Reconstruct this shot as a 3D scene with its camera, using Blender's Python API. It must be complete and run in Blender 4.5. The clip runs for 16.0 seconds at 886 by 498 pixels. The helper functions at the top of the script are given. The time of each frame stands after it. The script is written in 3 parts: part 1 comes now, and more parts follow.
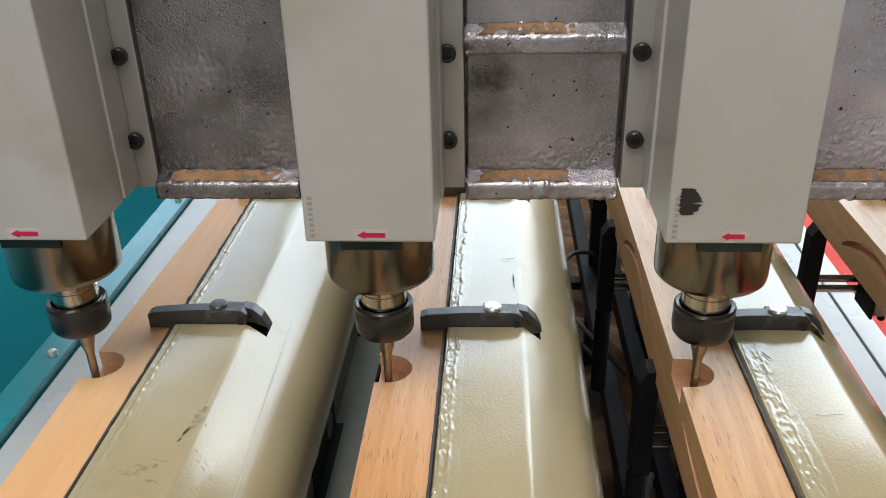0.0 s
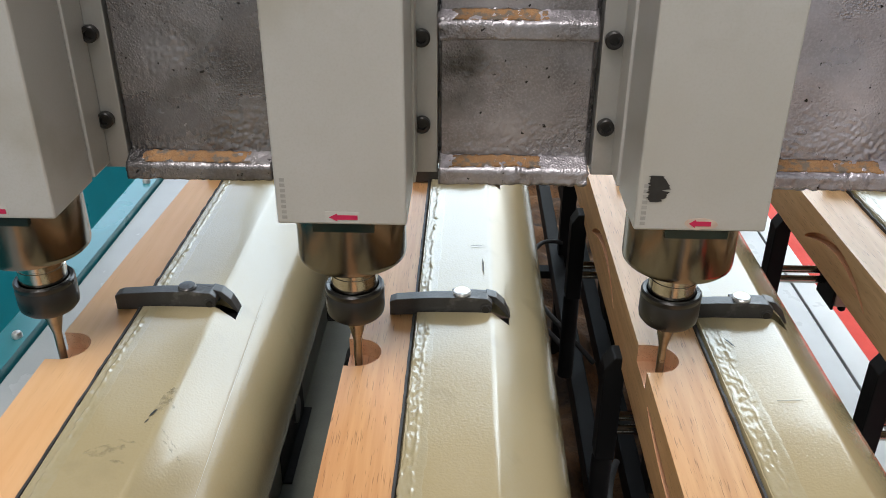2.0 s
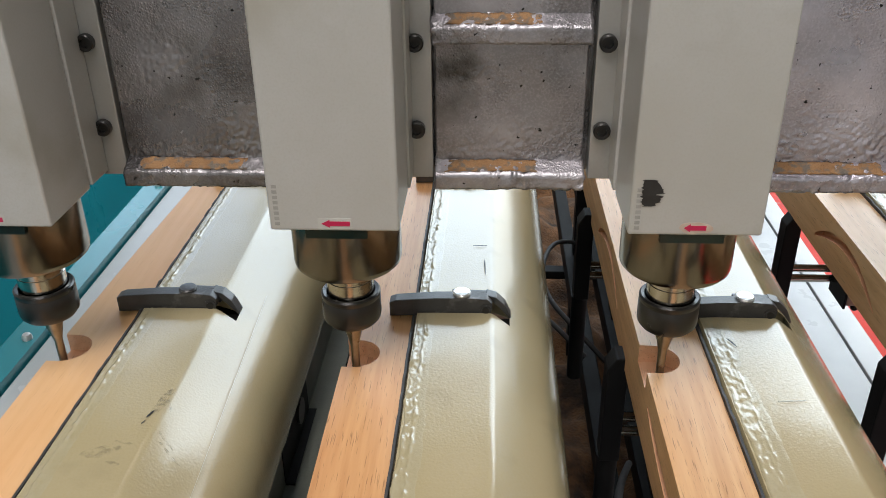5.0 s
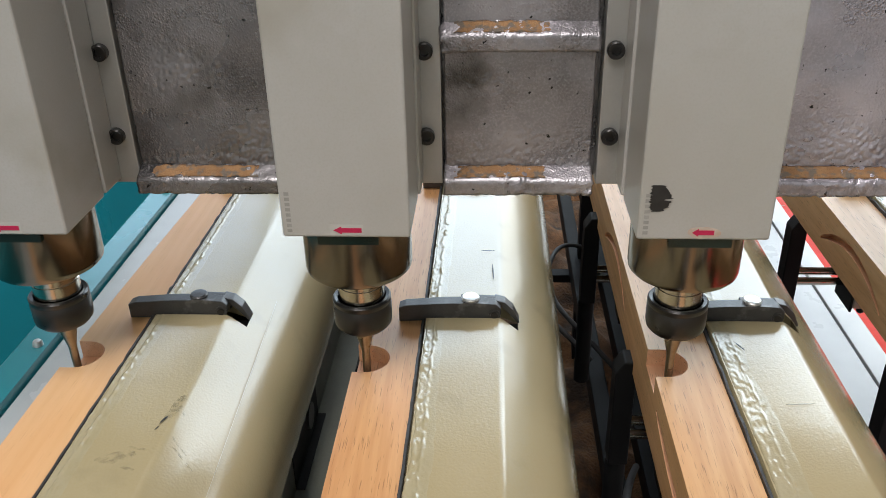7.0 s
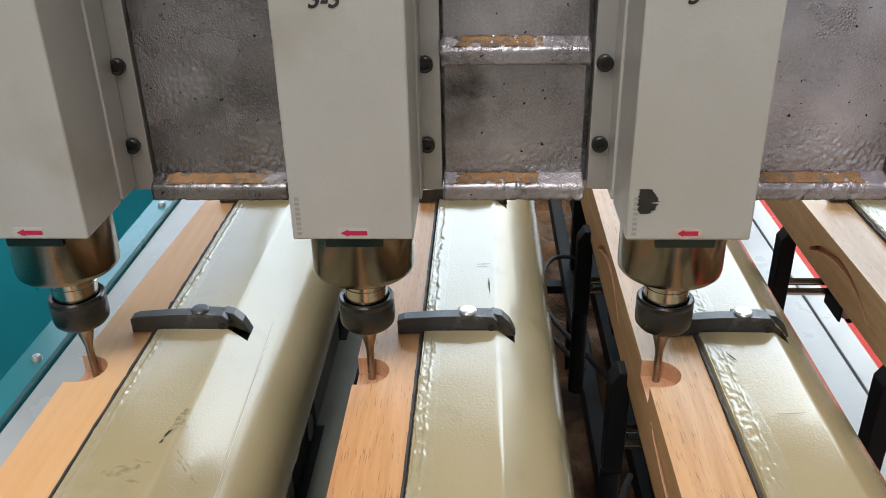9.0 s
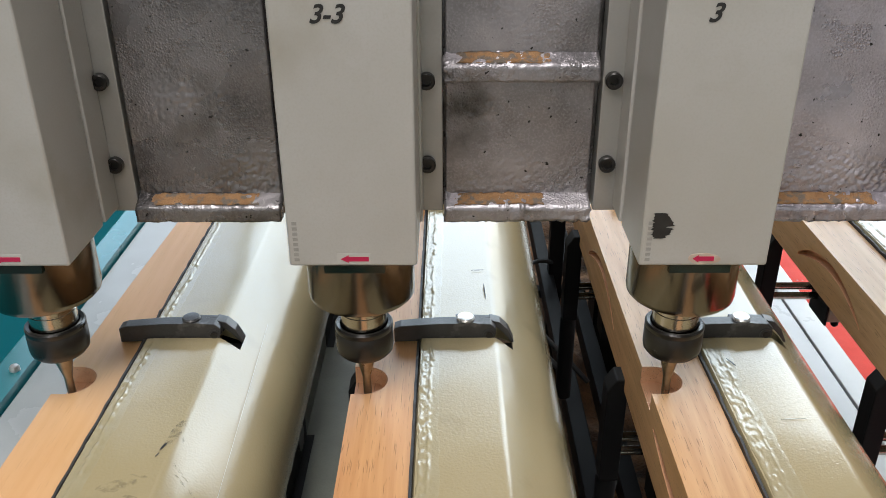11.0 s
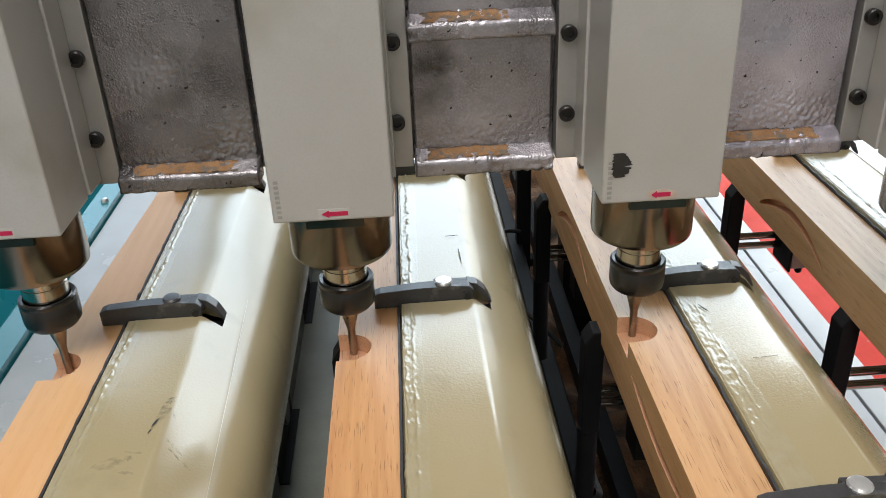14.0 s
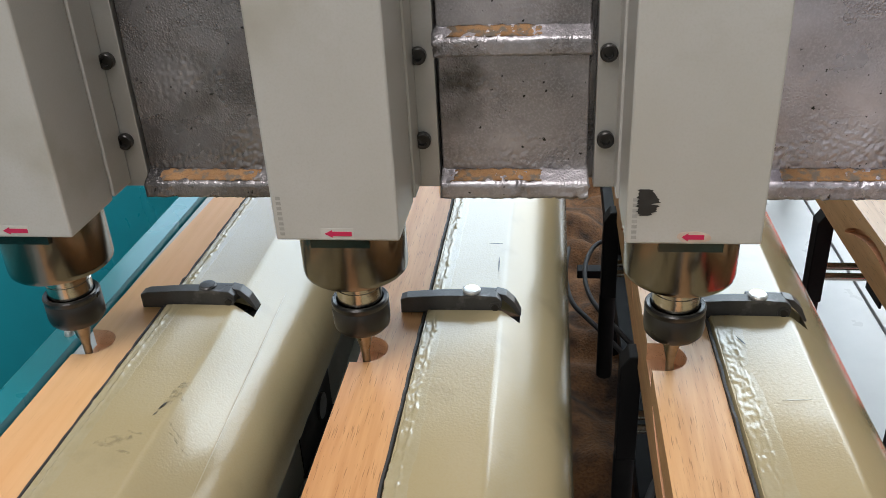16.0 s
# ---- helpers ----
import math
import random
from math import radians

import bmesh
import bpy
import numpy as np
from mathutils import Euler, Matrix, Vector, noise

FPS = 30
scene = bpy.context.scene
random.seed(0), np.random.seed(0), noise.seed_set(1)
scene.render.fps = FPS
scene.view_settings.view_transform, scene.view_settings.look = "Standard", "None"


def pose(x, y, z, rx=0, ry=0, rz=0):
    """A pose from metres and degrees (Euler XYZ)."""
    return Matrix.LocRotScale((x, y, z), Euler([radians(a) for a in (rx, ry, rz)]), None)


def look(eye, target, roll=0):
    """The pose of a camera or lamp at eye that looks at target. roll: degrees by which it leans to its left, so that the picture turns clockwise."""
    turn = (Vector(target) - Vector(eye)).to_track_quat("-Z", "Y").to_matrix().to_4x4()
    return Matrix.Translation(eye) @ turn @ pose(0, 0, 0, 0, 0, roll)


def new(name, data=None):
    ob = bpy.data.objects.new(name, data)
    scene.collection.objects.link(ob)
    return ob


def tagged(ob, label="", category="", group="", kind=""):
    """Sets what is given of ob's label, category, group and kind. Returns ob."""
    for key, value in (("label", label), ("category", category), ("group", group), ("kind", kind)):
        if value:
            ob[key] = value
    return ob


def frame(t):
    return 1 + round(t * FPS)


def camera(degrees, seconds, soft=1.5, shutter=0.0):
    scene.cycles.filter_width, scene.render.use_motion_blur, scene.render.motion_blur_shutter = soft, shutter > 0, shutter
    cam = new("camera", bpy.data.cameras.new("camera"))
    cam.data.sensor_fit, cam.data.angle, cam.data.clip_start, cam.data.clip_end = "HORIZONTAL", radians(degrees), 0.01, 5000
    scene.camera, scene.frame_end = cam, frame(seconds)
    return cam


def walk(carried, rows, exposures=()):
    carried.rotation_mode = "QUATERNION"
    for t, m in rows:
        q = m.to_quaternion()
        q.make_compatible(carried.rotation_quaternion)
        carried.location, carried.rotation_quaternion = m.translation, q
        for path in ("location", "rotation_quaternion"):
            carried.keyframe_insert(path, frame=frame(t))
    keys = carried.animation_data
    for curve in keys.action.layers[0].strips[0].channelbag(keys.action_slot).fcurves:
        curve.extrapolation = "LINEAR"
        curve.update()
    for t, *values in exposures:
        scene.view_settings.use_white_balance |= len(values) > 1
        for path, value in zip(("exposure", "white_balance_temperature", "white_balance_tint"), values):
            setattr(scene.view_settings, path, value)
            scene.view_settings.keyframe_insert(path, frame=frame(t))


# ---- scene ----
cam = camera(54.7, 16.0, soft=0.8)
PATH = [
    (0, (0.083, -0.481, 1.303), (-0.038, 1.292, 0.386), -1.5),
    (0.5, (0.07, -0.476, 1.298), (0.005, 1.286, 0.354), 0.1),
    (1, (0.069, -0.48, 1.297), (0.027, 1.279, 0.344), 0.6),
    (1.5, (0.074, -0.483, 1.299), (0.031, 1.277, 0.35), 0.4),
    (2, (0.083, -0.485, 1.302), (0.032, 1.279, 0.361), 0.3),
    (2.5, (0.085, -0.487, 1.302), (0.024, 1.28, 0.366), 0.2),
    (3, (0.09, -0.485, 1.302), (0.021, 1.281, 0.365), -0.0),
    (3.5, (0.093, -0.484, 1.3), (0.02, 1.281, 0.361), 0.1),
    (4, (0.097, -0.482, 1.3), (0.017, 1.28, 0.357), -0.2),
    (4.5, (0.1, -0.482, 1.3), (0.007, 1.28, 0.359), -0.5),
    (7, (0.096, -0.486, 1.304), (-0.014, 1.28, 0.373), -1.2),
    (7.5, (0.097, -0.488, 1.306), (0.002, 1.28, 0.377), -1.3),
    (8, (0.099, -0.49, 1.308), (0.021, 1.285, 0.39), -1.2),
    (8.5, (0.099, -0.493, 1.309), (0.019, 1.286, 0.398), -1.1),
    (9, (0.092, -0.496, 1.312), (0.002, 1.283, 0.403), -1.2),
    (11.5, (0.063, -0.485, 1.308), (0.071, 1.301, 0.407), -0.3),
    (12, (0.058, -0.483, 1.306), (0.081, 1.302, 0.403), -0.6),
    (12.5, (0.058, -0.483, 1.305), (0.084, 1.299, 0.397), -1.4),
    (13, (0.056, -0.489, 1.301), (0.095, 1.283, 0.374), -2.2),
    (13.5, (0.056, -0.494, 1.3), (0.116, 1.266, 0.353), -2.3),
    (14, (0.061, -0.503, 1.305), (0.126, 1.259, 0.36), -2.5),
    (14.5, (0.085, -0.502, 1.309), (0.113, 1.266, 0.374), -2.3),
    (15, (0.098, -0.498, 1.309), (0.025, 1.272, 0.38), -2.2),
    (15.5, (0.116, -0.492, 1.304), (-0.042, 1.273, 0.378), -2.5),
    (16, (0.14, -0.487, 1.301), (-0.107, 1.265, 0.368), -3.1),
]
walk(cam, [(t, look(eye, target, roll)) for t, eye, target, roll in PATH])

# ---- world and light ----
world = bpy.data.worlds.new("world")
scene.world = world
world.use_nodes = True
wn = world.node_tree.nodes
sky = wn.new("ShaderNodeTexSky")
sky.sky_type, sky.sun_disc = "NISHITA", False
sky.sun_elevation, sky.sun_rotation = radians(40), radians(20)
world.node_tree.links.new(sky.outputs["Color"], wn["Background"].inputs["Color"])
wn["Background"].inputs["Strength"].default_value = 0.1
EXPOSURE = 0.05
scene.view_settings.exposure = EXPOSURE


def area(name, m, sx, sy, power, colour):
    data = bpy.data.lights.new(name, "AREA")
    data.shape, data.size, data.size_y, data.energy, data.color = "RECTANGLE", sx, sy, power, colour
    ob = new(name, data)
    ob.matrix_world = m
    return ob


# daylight in the high window band of the far wall, and the workshop's fluorescent rows
area("window_light", look((1.2, 4.42, 3.1), (0.6, 0.2, 0.9)), 4.2, 1.8, 126, (0.71, 0.875, 1.0))
# left, low and east windows are unseen, added for sheen on the rails
area("window_light", look((-1.75, 4.42, 3.1), (-0.6, 0.2, 0.9)), 1.3, 1.8, 17, (0.66, 0.82, 1.0))
area("window_light", look((2.2, 4.42, 1.5), (0.3, 0.2, 0.9)), 2.0, 1.2, 24, (0.84, 0.93, 0.97))
area("window_light", look((3.42, 3.35, 2.9), (0.3, 0.1, 0.9)), 1.9, 1.4, 25, (0.90, 0.96, 1.0))
area("tube_light", look((-0.62, -1.6, 4.3), (-0.40, -0.9, 0)), 0.3, 2.6, 57, (1.0, 0.950, 0.936))
area("tube_light", look((-0.02, -1.6, 4.3), (0.05, -0.9, 0)), 0.3, 2.6, 57, (1.0, 0.950, 0.936))
area("tube_light", look((0.5, 0.45, 4.4), (0.45, 0.4, 0)), 4.0, 0.4, 63, (1.0, 0.942, 0.90))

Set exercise
Tally up the lines holding the word "degrees" in the data above, and answer with that figure only.

Written response
4